YOUR OBJECTIVE: Find the lines that contain the word "half" and copy each one.

SOURCE DATA:

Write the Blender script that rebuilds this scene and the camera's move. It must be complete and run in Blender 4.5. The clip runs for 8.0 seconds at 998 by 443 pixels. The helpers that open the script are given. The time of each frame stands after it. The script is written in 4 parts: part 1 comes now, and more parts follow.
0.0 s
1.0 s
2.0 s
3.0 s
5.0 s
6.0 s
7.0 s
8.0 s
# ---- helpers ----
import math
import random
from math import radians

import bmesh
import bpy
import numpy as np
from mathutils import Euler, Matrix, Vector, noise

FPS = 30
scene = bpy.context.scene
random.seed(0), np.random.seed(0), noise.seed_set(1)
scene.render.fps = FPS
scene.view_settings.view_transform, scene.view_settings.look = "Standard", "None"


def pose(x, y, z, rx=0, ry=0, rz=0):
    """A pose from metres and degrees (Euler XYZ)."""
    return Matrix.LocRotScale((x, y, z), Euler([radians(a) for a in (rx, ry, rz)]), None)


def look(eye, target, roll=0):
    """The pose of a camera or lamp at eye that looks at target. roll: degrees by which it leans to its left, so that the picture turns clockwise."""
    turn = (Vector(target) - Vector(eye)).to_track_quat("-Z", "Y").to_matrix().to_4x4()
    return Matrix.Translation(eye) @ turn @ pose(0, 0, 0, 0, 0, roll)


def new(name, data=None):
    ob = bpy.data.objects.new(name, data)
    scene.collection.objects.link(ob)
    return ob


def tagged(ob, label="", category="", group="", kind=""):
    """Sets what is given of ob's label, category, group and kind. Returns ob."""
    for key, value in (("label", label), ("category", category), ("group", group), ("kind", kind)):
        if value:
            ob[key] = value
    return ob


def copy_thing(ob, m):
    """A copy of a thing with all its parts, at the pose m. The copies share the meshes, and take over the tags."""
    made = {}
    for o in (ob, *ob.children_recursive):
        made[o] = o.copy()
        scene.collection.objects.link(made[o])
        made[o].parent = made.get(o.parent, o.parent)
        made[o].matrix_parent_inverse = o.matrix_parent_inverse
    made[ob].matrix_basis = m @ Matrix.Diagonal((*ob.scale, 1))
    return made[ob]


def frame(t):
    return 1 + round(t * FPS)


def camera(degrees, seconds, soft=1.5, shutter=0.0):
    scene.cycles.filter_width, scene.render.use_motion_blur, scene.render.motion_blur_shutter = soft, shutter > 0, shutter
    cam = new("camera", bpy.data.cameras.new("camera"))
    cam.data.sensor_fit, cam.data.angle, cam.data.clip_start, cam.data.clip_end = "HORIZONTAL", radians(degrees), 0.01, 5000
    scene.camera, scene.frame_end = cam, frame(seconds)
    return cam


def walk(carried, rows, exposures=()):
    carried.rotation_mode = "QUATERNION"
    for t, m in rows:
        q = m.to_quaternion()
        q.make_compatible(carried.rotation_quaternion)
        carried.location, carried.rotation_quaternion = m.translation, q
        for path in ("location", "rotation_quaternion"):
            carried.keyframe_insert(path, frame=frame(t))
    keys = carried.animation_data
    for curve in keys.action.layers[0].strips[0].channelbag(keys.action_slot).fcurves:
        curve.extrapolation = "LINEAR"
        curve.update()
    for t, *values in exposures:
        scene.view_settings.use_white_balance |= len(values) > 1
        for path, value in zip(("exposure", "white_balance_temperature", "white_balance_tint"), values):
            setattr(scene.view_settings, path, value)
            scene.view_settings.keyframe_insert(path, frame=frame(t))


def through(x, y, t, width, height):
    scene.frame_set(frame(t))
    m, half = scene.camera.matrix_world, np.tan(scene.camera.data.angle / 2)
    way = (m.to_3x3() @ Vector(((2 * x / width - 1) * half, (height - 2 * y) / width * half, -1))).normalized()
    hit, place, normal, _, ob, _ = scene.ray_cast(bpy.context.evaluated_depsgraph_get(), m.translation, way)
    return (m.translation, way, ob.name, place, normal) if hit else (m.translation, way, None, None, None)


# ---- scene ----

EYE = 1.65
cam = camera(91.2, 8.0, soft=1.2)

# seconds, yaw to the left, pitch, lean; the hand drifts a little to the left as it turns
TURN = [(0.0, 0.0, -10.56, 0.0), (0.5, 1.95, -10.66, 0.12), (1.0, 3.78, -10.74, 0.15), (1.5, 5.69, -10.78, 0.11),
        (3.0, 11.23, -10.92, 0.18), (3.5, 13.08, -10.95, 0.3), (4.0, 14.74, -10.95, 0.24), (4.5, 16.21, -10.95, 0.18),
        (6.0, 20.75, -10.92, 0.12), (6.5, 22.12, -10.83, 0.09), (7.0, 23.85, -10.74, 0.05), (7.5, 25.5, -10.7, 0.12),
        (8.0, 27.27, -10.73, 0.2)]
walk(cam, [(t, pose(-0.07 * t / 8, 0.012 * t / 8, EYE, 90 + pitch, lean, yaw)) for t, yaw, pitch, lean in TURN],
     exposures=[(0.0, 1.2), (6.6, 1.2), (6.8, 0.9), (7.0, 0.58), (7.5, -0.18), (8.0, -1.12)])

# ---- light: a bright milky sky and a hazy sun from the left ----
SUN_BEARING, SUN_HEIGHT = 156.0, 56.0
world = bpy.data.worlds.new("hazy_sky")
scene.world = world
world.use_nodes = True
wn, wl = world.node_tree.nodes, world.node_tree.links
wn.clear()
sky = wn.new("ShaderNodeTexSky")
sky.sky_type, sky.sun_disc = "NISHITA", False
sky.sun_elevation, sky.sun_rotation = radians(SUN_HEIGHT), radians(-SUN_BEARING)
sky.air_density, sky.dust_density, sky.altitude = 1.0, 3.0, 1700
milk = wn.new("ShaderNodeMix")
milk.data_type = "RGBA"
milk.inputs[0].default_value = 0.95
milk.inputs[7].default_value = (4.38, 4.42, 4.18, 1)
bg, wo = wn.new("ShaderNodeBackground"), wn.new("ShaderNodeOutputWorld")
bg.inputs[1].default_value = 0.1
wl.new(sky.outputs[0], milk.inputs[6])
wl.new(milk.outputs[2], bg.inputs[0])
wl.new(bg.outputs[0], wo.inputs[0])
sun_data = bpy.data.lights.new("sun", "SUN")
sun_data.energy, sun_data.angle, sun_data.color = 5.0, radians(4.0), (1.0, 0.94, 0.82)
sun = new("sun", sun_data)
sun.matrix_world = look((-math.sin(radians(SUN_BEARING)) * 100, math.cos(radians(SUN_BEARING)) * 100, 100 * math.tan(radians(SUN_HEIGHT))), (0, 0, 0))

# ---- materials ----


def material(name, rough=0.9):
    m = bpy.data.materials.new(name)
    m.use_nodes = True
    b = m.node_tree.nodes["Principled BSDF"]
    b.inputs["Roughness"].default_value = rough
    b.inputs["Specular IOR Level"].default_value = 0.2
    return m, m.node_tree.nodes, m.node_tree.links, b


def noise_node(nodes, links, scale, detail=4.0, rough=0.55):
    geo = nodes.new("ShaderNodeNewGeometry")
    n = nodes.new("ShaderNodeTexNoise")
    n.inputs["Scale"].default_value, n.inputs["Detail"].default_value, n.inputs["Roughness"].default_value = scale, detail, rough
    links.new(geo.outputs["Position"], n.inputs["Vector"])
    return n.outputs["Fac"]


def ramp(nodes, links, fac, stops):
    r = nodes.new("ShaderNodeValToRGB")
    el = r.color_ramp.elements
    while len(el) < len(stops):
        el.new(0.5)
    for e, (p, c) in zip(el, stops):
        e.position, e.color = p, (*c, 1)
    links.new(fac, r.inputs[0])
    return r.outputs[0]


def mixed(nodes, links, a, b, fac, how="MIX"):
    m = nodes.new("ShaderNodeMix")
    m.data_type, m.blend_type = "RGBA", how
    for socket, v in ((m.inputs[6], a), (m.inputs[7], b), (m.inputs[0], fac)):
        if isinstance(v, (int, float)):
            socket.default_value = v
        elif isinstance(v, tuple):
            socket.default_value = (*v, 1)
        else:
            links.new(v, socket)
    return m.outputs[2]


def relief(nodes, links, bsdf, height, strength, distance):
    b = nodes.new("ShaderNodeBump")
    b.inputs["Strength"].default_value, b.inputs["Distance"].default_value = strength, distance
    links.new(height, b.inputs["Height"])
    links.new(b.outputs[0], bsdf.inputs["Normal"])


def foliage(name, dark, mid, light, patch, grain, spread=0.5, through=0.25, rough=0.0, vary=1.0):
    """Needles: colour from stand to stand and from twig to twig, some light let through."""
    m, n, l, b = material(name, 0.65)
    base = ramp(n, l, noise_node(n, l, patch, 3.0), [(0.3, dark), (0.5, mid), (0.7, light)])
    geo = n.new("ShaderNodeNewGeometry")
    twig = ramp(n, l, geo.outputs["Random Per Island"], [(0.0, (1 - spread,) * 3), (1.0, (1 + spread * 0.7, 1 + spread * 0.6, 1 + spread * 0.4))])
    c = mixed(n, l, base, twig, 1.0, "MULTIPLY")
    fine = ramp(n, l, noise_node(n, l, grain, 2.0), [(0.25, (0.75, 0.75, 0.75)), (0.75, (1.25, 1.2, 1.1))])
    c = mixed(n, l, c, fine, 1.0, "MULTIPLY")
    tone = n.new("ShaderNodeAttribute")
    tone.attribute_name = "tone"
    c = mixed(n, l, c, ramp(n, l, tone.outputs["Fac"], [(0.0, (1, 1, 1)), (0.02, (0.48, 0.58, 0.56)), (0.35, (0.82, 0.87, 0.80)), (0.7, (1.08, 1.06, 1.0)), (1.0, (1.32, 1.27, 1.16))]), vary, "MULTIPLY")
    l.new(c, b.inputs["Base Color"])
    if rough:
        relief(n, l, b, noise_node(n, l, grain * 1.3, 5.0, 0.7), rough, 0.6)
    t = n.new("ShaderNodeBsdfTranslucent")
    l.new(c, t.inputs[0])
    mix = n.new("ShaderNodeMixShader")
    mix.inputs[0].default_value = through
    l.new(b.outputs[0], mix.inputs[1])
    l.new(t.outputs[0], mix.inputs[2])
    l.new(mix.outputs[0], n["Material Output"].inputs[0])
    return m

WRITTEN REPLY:
    m, half = scene.camera.matrix_world, np.tan(scene.camera.data.angle / 2)
    way = (m.to_3x3() @ Vector(((2 * x / width - 1) * half, (height - 2 * y) / width * half, -1))).normalized()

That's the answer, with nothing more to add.